Every line in the data below from the one containing "return Matrix.Translation(eye) @" down to the one containing "shutter > 0, shutter", both included, must be retyped exactly; no other line is to appear.

........

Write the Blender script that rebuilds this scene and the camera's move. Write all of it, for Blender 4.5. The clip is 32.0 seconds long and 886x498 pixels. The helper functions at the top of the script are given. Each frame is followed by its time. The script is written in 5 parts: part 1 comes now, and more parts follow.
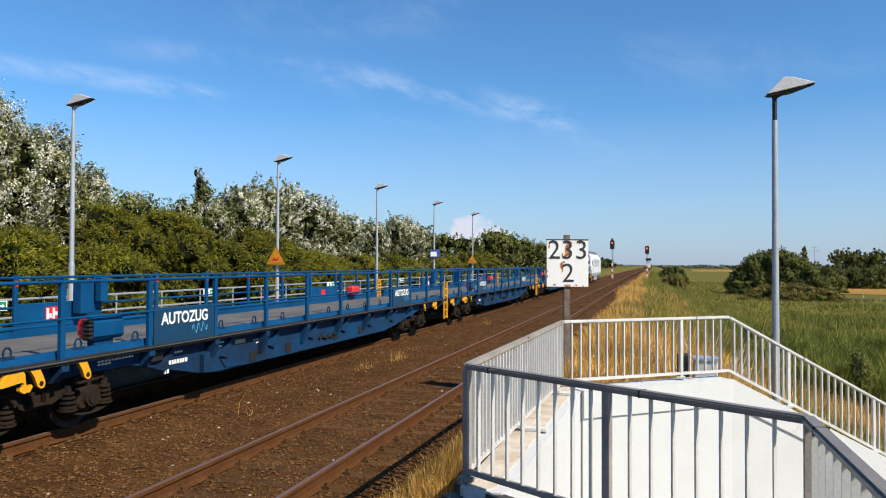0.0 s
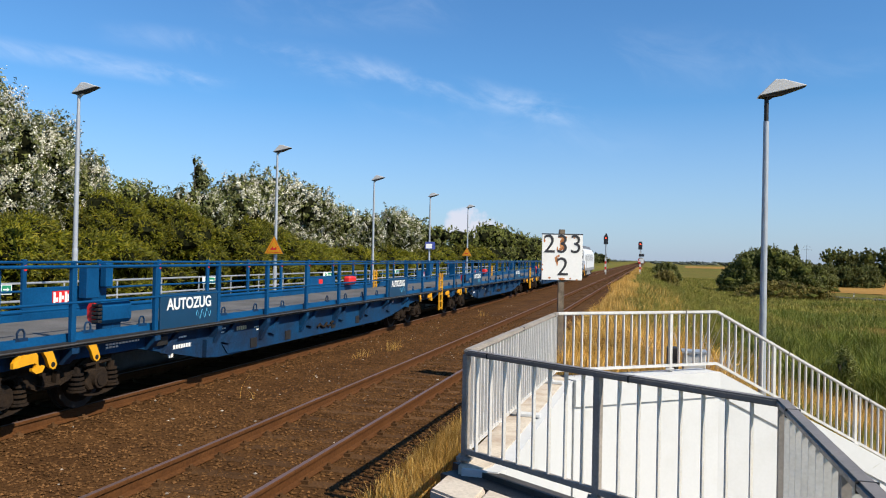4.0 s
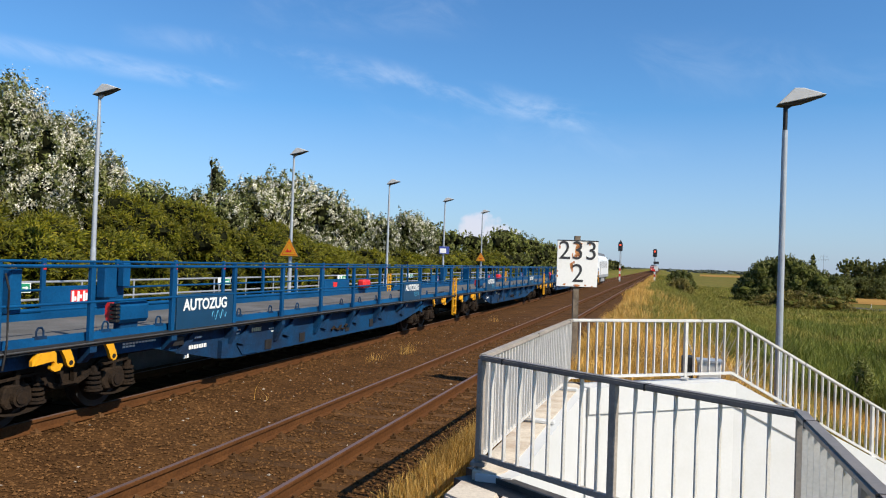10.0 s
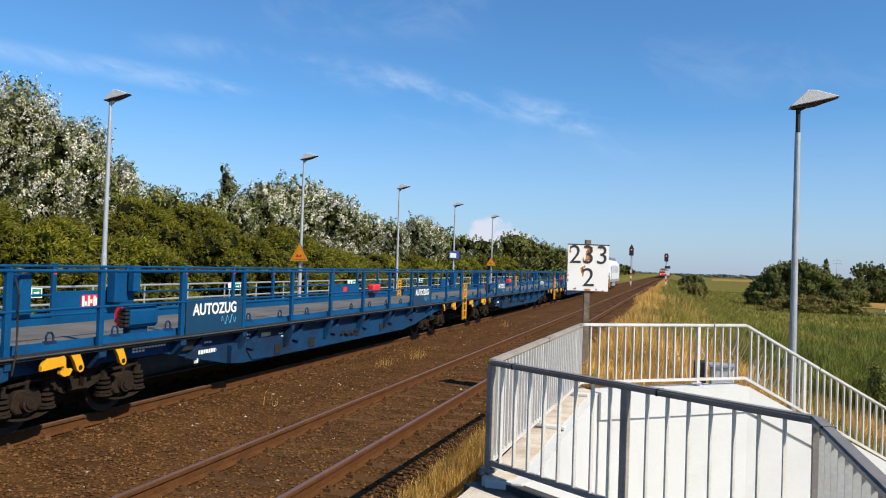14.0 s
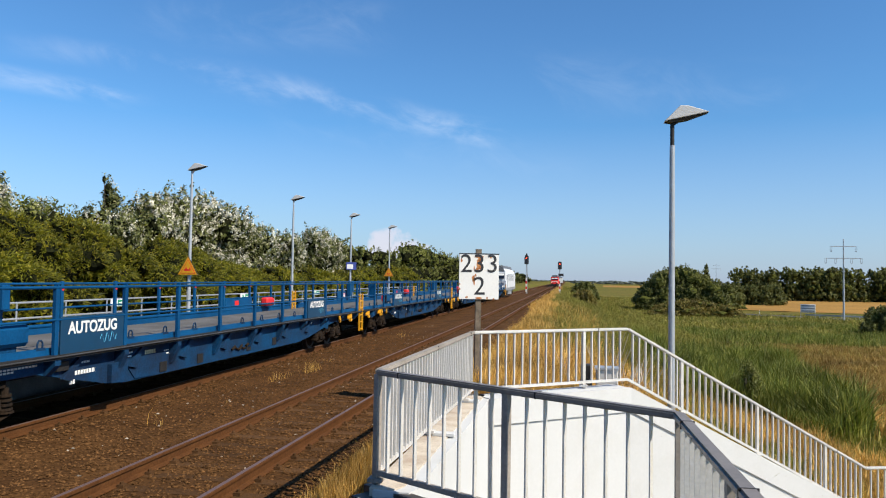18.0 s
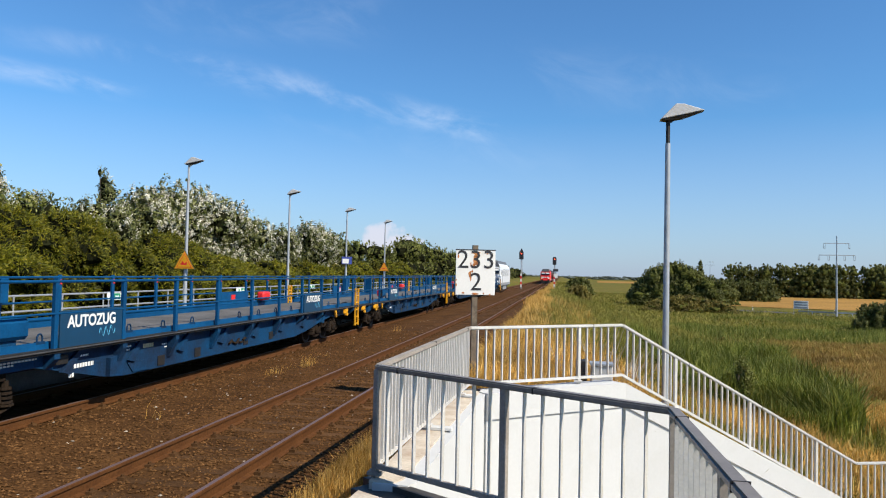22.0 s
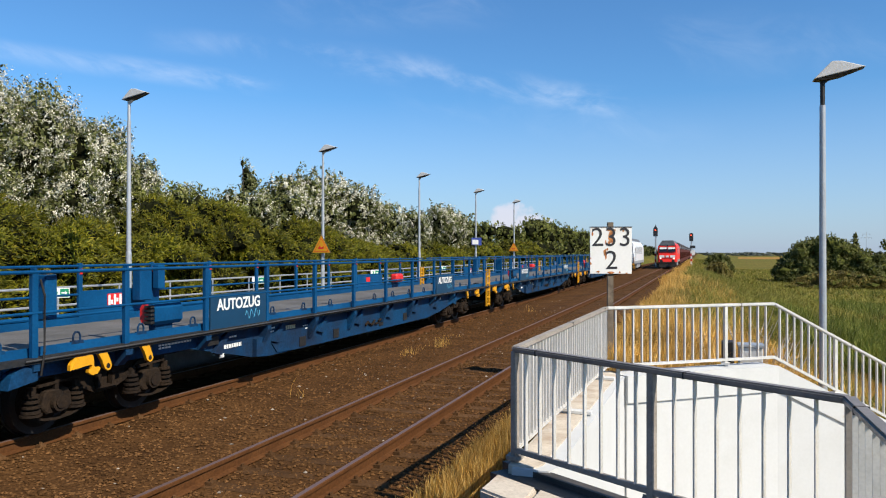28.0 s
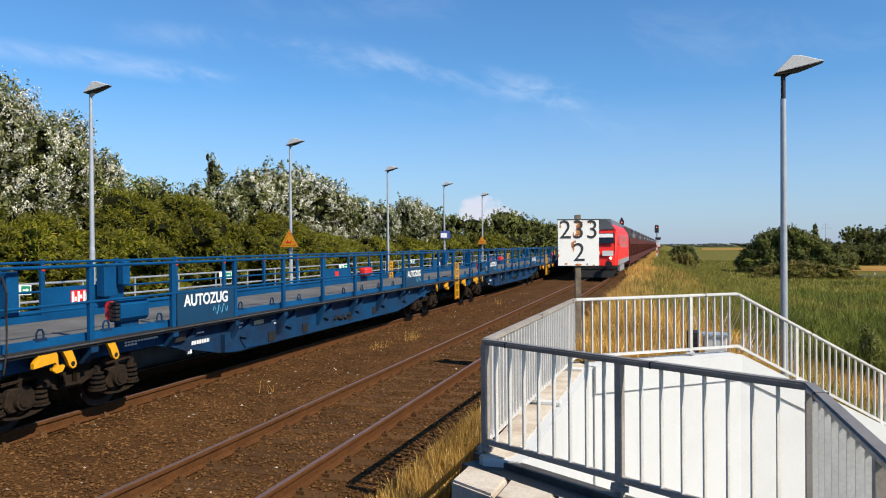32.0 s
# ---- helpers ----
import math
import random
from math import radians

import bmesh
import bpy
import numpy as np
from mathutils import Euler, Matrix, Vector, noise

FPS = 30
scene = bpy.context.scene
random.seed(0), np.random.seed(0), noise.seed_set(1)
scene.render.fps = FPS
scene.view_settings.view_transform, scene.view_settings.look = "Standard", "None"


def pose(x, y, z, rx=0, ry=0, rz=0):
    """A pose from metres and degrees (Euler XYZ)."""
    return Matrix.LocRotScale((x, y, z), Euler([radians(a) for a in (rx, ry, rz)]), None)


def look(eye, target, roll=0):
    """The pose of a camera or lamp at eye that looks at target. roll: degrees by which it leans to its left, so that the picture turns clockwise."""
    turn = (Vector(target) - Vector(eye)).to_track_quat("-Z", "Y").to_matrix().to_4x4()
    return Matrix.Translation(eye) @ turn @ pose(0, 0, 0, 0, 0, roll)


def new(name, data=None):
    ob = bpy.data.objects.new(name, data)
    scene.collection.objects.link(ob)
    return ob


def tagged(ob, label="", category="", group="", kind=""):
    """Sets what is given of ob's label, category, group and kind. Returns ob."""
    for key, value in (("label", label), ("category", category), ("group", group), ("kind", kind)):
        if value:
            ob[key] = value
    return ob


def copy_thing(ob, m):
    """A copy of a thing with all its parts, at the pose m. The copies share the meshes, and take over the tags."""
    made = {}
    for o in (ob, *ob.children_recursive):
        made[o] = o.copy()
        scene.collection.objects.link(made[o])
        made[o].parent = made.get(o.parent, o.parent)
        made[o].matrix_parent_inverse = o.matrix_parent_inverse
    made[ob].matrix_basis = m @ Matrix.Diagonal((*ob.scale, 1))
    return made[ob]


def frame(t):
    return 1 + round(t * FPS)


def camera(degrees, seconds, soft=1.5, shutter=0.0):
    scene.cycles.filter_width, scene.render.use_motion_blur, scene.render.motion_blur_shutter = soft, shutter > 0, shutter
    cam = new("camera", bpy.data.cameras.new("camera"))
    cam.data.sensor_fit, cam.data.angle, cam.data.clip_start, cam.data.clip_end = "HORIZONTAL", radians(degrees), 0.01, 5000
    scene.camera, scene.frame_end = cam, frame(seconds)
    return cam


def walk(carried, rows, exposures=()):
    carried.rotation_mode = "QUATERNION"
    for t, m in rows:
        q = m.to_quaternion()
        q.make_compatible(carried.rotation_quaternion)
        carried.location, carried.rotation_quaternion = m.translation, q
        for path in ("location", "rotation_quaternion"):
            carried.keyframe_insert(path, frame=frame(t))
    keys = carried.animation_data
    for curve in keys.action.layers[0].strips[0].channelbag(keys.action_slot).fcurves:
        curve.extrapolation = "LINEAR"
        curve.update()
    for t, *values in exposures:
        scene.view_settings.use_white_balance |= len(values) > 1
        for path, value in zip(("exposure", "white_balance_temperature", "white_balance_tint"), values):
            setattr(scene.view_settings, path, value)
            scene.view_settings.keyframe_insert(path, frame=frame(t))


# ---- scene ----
cam = camera(61.2, 32.0, 1.1)
PATH = [
    (0, (-0.014, 0.426, 2.455), (-0.557, 2.351, 2.495), 0.2),
    (0.5, (-0.017, 0.468, 2.44), (-0.583, 2.386, 2.484), 0.3),
    (1, (-0.038, 0.481, 2.432), (-0.6, 2.4, 2.478), 0.3),
    (1.5, (-0.013, 0.371, 2.437), (-0.565, 2.293, 2.474), 0.3),
    (2, (0.01, 0.191, 2.445), (-0.522, 2.119, 2.47), 0.5),
    (2.5, (0.002, 0.086, 2.445), (-0.519, 2.017, 2.464), 0.7),
    (3, (0.001, 0.047, 2.446), (-0.517, 1.979, 2.463), 0.8),
    (3.5, (0.006, 0.046, 2.443), (-0.516, 1.977, 2.462), 1.0),
    (5.5, (-0.009, 0.047, 2.447), (-0.543, 1.974, 2.467), 1.4),
    (6, (-0.013, 0.051, 2.444), (-0.55, 1.977, 2.465), 1.5),
    (6.5, (-0.017, 0.046, 2.444), (-0.556, 1.972, 2.466), 1.7),
    (7, (-0.018, 0.049, 2.444), (-0.558, 1.974, 2.467), 1.8),
    (7.5, (-0.021, 0.039, 2.45), (-0.562, 1.965, 2.473), 1.8),
    (8, (-0.016, 0.039, 2.446), (-0.561, 1.963, 2.472), 1.9),
    (8.5, (-0.018, 0.031, 2.445), (-0.566, 1.954, 2.473), 2.0),
    (9, (-0.016, 0.034, 2.444), (-0.568, 1.956, 2.473), 2.0),
    (9.5, (-0.017, 0.02, 2.446), (-0.574, 1.941, 2.476), 2.0),
    (10, (-0.02, 0.022, 2.445), (-0.582, 1.941, 2.476), 2.0),
    (10.5, (-0.025, 0.035, 2.444), (-0.591, 1.953, 2.476), 2.0),
    (11, (-0.024, 0.032, 2.444), (-0.594, 1.948, 2.476), 1.9),
    (11.5, (-0.023, 0.036, 2.439), (-0.599, 1.951, 2.472), 1.9),
    (12, (-0.029, 0.047, 2.445), (-0.607, 1.961, 2.477), 1.9),
    (12.5, (-0.031, 0.031, 2.447), (-0.609, 1.946, 2.479), 1.9),
    (13, (-0.031, 0.027, 2.444), (-0.609, 1.941, 2.478), 1.9),
    (13.5, (-0.027, 0.054, 2.444), (-0.611, 1.966, 2.48), 1.9),
    (14, (-0.024, 0.085, 2.436), (-0.613, 1.996, 2.479), 1.9),
    (14.5, (-0.027, 0.115, 2.438), (-0.621, 2.024, 2.487), 1.8),
    (16.5, (-0.029, 0.19, 2.431), (-0.605, 2.104, 2.501), 1.2),
    (17, (-0.033, 0.246, 2.431), (-0.521, 2.184, 2.505), 1.0),
    (17.5, (0.072, 0.119, 2.436), (-0.306, 2.082, 2.511), 0.7),
    (18, (0.117, 0.071, 2.432), (-0.211, 2.043, 2.51), 0.9),
    (18.5, (0.119, -0.025, 2.446), (-0.21, 1.946, 2.522), 1.0),
    (19, (0.112, -0.033, 2.448), (-0.216, 1.939, 2.523), 1.0),
    (19.5, (0.11, -0.051, 2.457), (-0.214, 1.921, 2.529), 1.0),
    (20, (0.096, -0.063, 2.455), (-0.225, 1.91, 2.527), 1.0),
    (20.5, (0.094, -0.052, 2.453), (-0.225, 1.922, 2.523), 1.1),
    (21, (0.096, -0.042, 2.451), (-0.221, 1.932, 2.519), 1.1),
    (21.5, (0.089, -0.047, 2.45), (-0.226, 1.926, 2.517), 1.2),
    (22, (0.091, -0.043, 2.452), (-0.223, 1.931, 2.516), 1.2),
    (22.5, (0.087, -0.043, 2.457), (-0.226, 1.931, 2.519), 1.3),
    (23, (0.091, -0.039, 2.455), (-0.222, 1.935, 2.515), 1.3),
    (23.5, (0.09, -0.034, 2.454), (-0.222, 1.94, 2.513), 1.3),
    (24, (0.085, -0.044, 2.457), (-0.225, 1.931, 2.513), 1.3),
    (24.5, (0.086, -0.03, 2.454), (-0.227, 1.945, 2.508), 1.3),
    (25, (0.077, -0.042, 2.456), (-0.257, 1.929, 2.507), 1.3),
    (25.5, (0.083, -0.105, 2.471), (-0.291, 1.859, 2.514), 1.3),
    (26, (0.064, -0.111, 2.468), (-0.375, 1.84, 2.504), 1.2),
    (26.5, (0.017, 0.043, 2.462), (-0.517, 1.97, 2.488), 0.8),
    (28.5, (-0.012, 0.159, 2.442), (-0.66, 2.051, 2.446), 0.0),
    (29, (-0.011, 0.14, 2.445), (-0.654, 2.033, 2.445), -0.0),
    (29.5, (-0.01, 0.135, 2.442), (-0.649, 2.031, 2.44), -0.1),
    (30, (-0.013, 0.127, 2.441), (-0.647, 2.024, 2.437), -0.2),
    (30.5, (-0.013, 0.131, 2.442), (-0.644, 2.029, 2.436), -0.3),
    (31, (0.0, 0.112, 2.443), (-0.629, 2.01, 2.434), -0.4),
    (31.5, (0.0, 0.116, 2.443), (-0.616, 2.019, 2.435), -0.4),
    (32, (-0.014, 0.126, 2.446), (-0.58, 2.044, 2.436), -0.4),
]
walk(cam, [(t, look(eye, target, roll)) for t, eye, target, roll in PATH])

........

» **Output**:
    return Matrix.Translation(eye) @ turn @ pose(0, 0, 0, 0, 0, roll)


def new(name, data=None):
    ob = bpy.data.objects.new(name, data)
    scene.collection.objects.link(ob)
    return ob


def tagged(ob, label="", category="", group="", kind=""):
    """Sets what is given of ob's label, category, group and kind. Returns ob."""
    for key, value in (("label", label), ("category", category), ("group", group), ("kind", kind)):
        if value:
            ob[key] = value
    return ob


def copy_thing(ob, m):
    """A copy of a thing with all its parts, at the pose m. The copies share the meshes, and take over the tags."""
    made = {}
    for o in (ob, *ob.children_recursive):
        made[o] = o.copy()
        scene.collection.objects.link(made[o])
        made[o].parent = made.get(o.parent, o.parent)
        made[o].matrix_parent_inverse = o.matrix_parent_inverse
    made[ob].matrix_basis = m @ Matrix.Diagonal((*ob.scale, 1))
    return made[ob]


def frame(t):
    return 1 + round(t * FPS)


def camera(degrees, seconds, soft=1.5, shutter=0.0):
    scene.cycles.filter_width, scene.render.use_motion_blur, scene.render.motion_blur_shutter = soft, shutter > 0, shutter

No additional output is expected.